Nel 2007 la storica dell’arte e curatrice Carolyn Christov-Bakargiev qualifica come “biennale syndrome” la moltiplicazione delle biennali nel mondo dell’arte, un fenomeno che a un decennio di distanza ha ampiamento investito anche l’architettura. Una visita alla Biennale di Architettura e di Paesaggio di Versailles, organizzata dalla regione Île-de-France e dalla città di Versailles, con il castello locale e il museo del Louvre, e in corso fino alla metà di luglio di quest’anno, non può che riportare alla mente questa fortunata formula e sollevare degli interrogativi sul fenomeno che descrive.
Due esposizioni formano la spina dorsale della più nuova delle biennali francesi, di cui è commissario generale François de Mazières, sindaco di Versailles: Djamel Klouche cura Augures, laboratoire des nouvelles pratiques architecturales, all’interno della monumentale Petite Écurie (le ex-scuderie reali), e Alexandre Chemetoff allestisce Le goût du paysage, nel Pavillon des Suisses dell’immenso Potager du Roi (l’antico orto del re).

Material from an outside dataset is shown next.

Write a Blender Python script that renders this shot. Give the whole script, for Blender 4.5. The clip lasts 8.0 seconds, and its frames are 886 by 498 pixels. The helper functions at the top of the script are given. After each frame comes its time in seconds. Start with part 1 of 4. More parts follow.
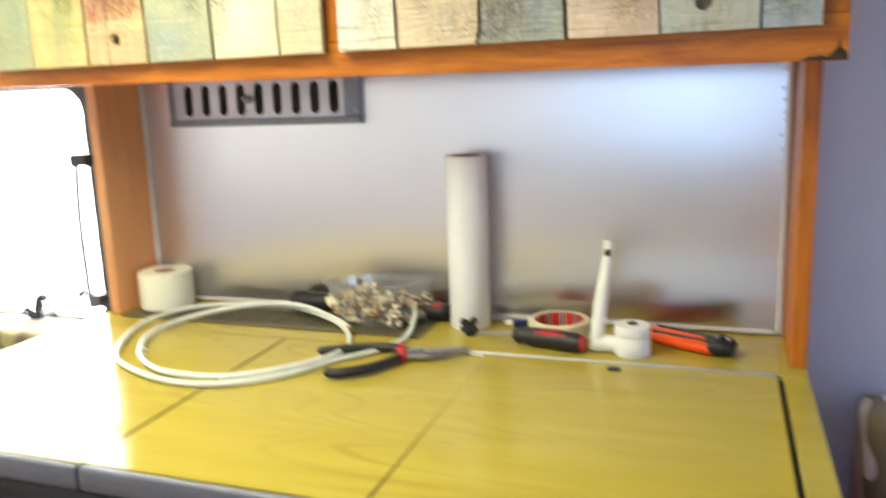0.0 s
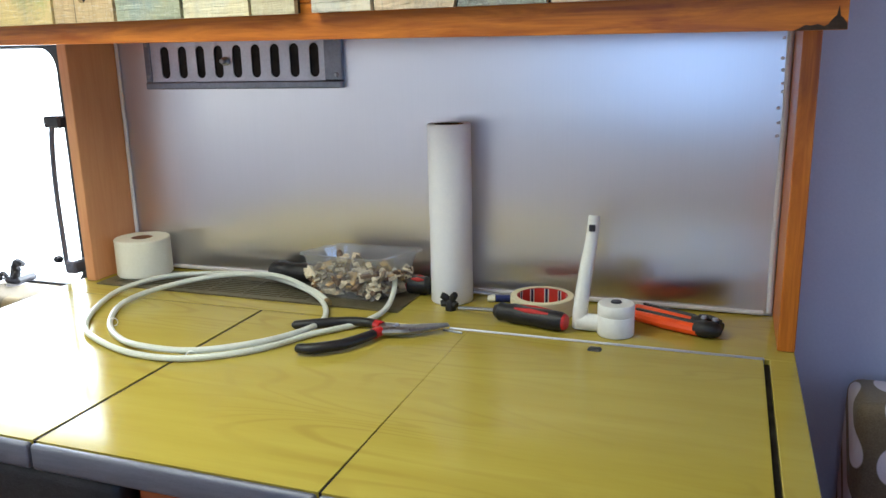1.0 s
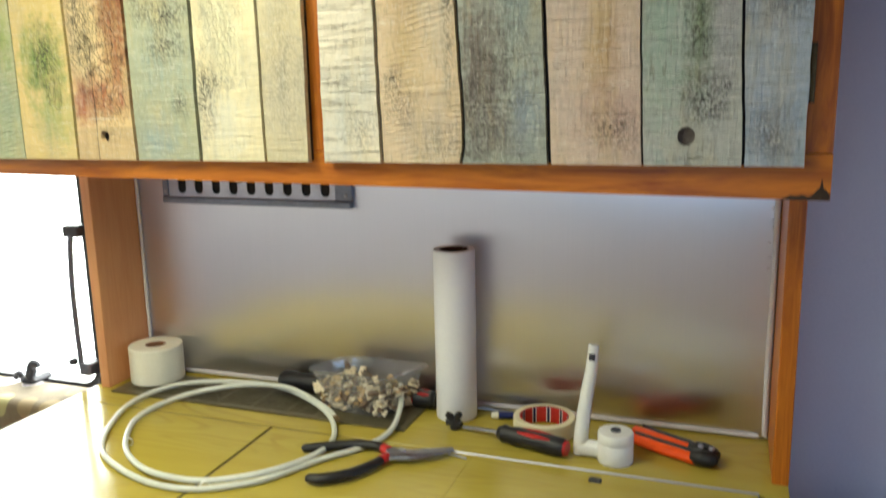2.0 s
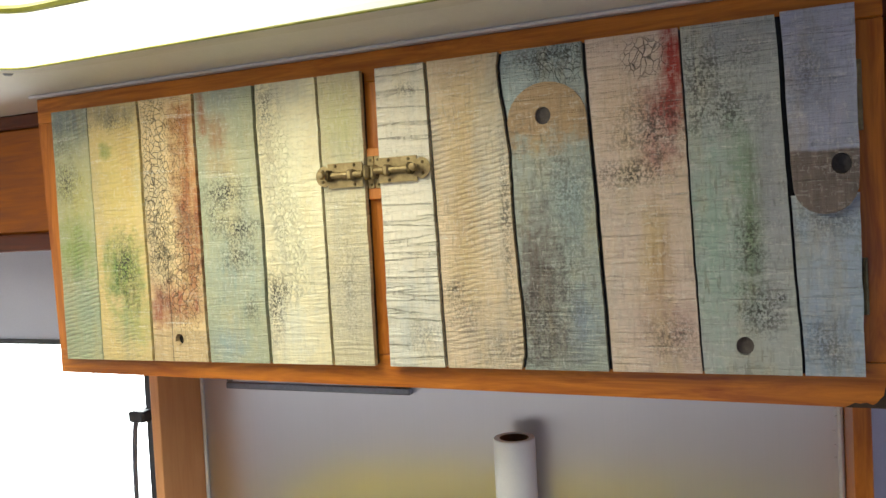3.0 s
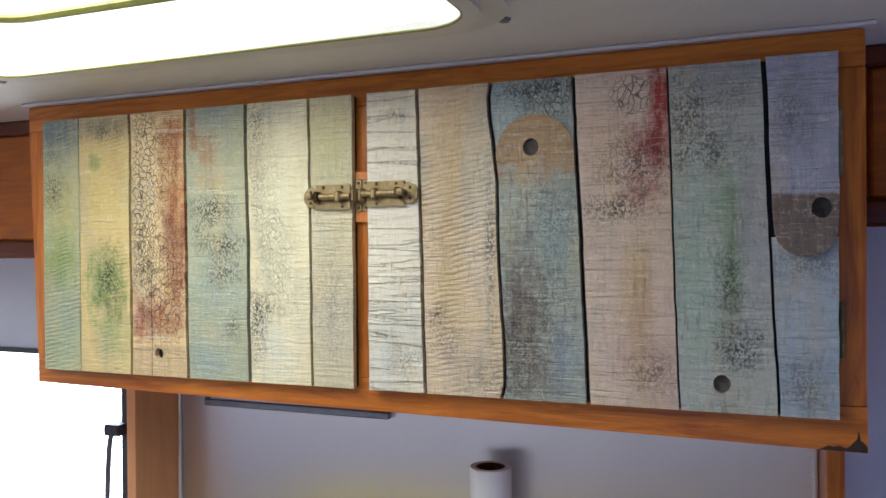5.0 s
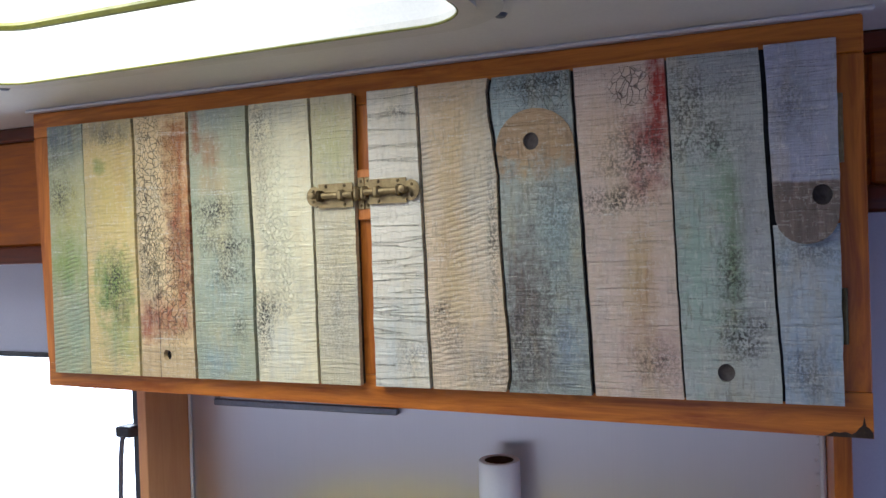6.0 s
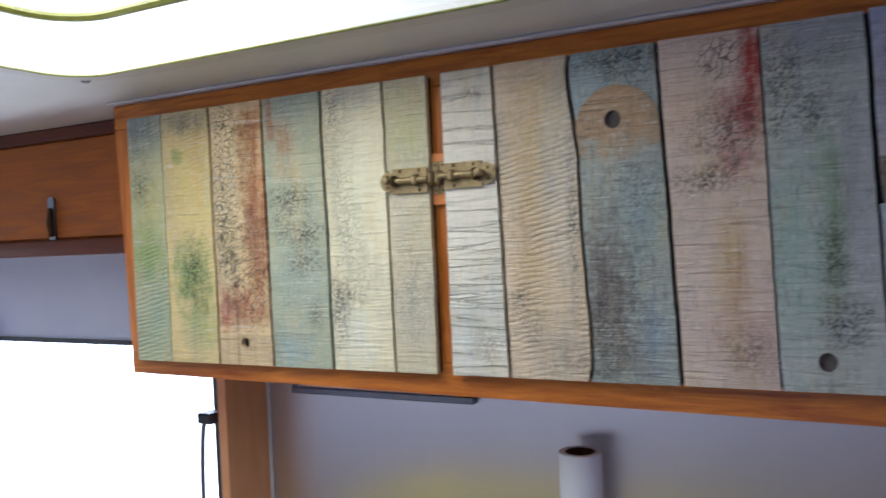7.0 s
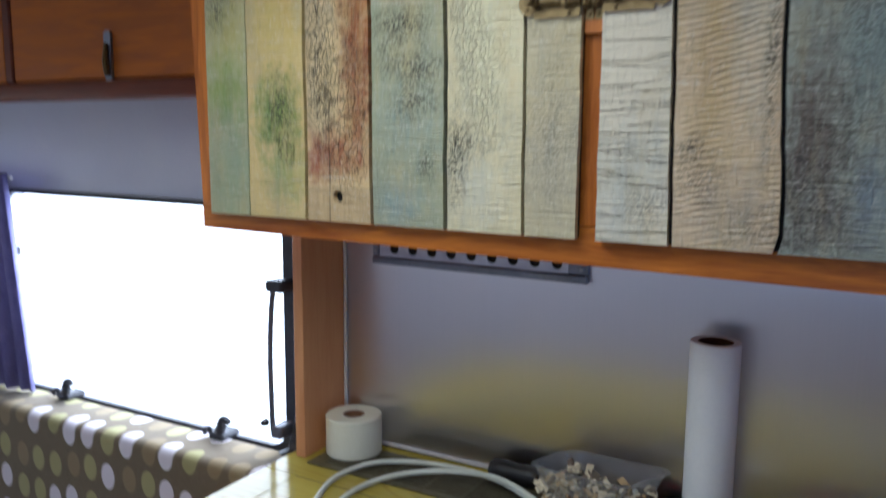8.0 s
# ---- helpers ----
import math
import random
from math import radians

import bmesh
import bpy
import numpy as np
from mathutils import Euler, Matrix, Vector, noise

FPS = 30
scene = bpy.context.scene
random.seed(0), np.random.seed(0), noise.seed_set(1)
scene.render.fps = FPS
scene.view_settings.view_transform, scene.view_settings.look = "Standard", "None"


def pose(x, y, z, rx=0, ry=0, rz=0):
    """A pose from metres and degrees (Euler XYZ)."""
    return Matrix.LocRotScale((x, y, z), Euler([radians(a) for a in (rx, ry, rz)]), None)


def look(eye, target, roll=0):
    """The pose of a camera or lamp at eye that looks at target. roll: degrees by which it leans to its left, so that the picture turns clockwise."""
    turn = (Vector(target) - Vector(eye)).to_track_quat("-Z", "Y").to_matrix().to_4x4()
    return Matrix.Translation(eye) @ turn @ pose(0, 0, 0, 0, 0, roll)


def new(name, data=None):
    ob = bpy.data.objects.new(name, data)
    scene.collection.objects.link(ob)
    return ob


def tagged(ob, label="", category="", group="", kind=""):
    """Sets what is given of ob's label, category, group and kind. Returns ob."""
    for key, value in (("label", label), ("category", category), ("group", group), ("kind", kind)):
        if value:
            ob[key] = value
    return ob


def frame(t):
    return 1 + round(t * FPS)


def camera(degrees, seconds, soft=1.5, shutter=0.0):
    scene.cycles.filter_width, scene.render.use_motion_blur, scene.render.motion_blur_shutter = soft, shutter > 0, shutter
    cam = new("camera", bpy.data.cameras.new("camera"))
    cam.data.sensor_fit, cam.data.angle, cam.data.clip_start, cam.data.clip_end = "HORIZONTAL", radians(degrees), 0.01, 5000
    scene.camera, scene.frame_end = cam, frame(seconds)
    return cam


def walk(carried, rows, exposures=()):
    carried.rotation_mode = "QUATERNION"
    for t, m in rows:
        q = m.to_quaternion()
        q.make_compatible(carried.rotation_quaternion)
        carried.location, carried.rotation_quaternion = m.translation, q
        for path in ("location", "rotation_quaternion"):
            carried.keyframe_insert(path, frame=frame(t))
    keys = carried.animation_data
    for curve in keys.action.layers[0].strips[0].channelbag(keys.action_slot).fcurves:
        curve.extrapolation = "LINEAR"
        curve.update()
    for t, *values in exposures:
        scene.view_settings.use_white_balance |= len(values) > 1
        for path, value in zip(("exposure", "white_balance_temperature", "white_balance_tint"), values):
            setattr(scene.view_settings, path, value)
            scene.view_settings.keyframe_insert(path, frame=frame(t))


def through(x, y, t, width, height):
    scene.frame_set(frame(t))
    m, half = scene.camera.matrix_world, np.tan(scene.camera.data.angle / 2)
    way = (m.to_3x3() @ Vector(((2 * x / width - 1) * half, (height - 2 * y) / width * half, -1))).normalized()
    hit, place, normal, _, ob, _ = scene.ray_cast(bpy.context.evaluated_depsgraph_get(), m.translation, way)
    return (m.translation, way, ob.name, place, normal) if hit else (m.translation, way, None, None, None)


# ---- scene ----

La prima è una rassegna collettiva delle installazioni, spesso riuscite, di una ventina di autori – tra di loro anche Fosbury Architecture, Matteo Ghidoni con Jean-Benoît Vétillard, GRAU, Kuehn Malvezzi con Plan Común, NP2F, Raumplan con Delfino Sisto Legnani e Andrea Belosi. Sarà per la presenza di tanti “soliti noti” del circuito biennale, sarà per l’allestimento e la grafica certo di qualità, ma che si adattano senza particolari guizzi ai canoni estetici comuni alla maggior parte delle giovani biennali d’architettura, l’effetto complessivo è tutto sommato quello di un rassicurante déjà-vu.
Dal canto suo, la mostra di Chemetoff affronta il tema attualissimo del rapporto tra la città e la campagna che la “nutre”, ma non brilla né per il valore scientifico dei contenuti, né per la poesia della loro messa in scena. L’accostamento un po’ meccanico di ritratti di contadini inquadrati nei campi, viste aeree di paesaggi agricoli dell’Île-de-France, qualche mappa e qualche manciata di prodotti “a chilometro zero” costruisce un racconto che rischia di scivolare nel pittoresco, nell’aneddoto sulla vita rurale sana e laboriosa.
Altre quattro esposizioni – tra cui la mostra fotografica Échappées belles, a cura di Nicolas Gilsoul, e Horizon 2030, dedicata al progetto infrastrutturale del Grand Paris Express – il consueto corollario di conferenze e tavole rotonde, e qualche evento collaterale – ad esempio l’inaugurazione di tre nuovi edifici in città – completano l’offerta culturale di una manifestazione che ha certamente il pregio di mettere a sistema le location più spettacolari di tutta Versailles.
C’era davvero bisogno di tutto questo? La domanda non è retorica, e la risposta non è scontata. Difficilmente questa biennale sarà ricordata come un luogo di effettiva elaborazione teorica sull’architettura, a differenza di alcune sue omologhe più sostanziose. Piuttosto, il grande coinvolgimento di cariche istituzionali di ogni grado sembra suggerire una funzione principalmente politica. La biennale di Versailles vuole essere l’occasione per rilanciare in grande stile il dibatto sul Grand Paris, sul futuro della regione parigina come cuore della Francia e dell’Europa. Non a caso, invitato d’eccezione all’inaugurazione era proprio l’ex-presidente Nicolas Sarkozy, che nel 2007 chiamò dieci team d’eccellenza a riflettere su questo tema, nell’ambito di un concorso che resta ad oggi un riferimento imprescindibile per la qualità dei suoi risultati.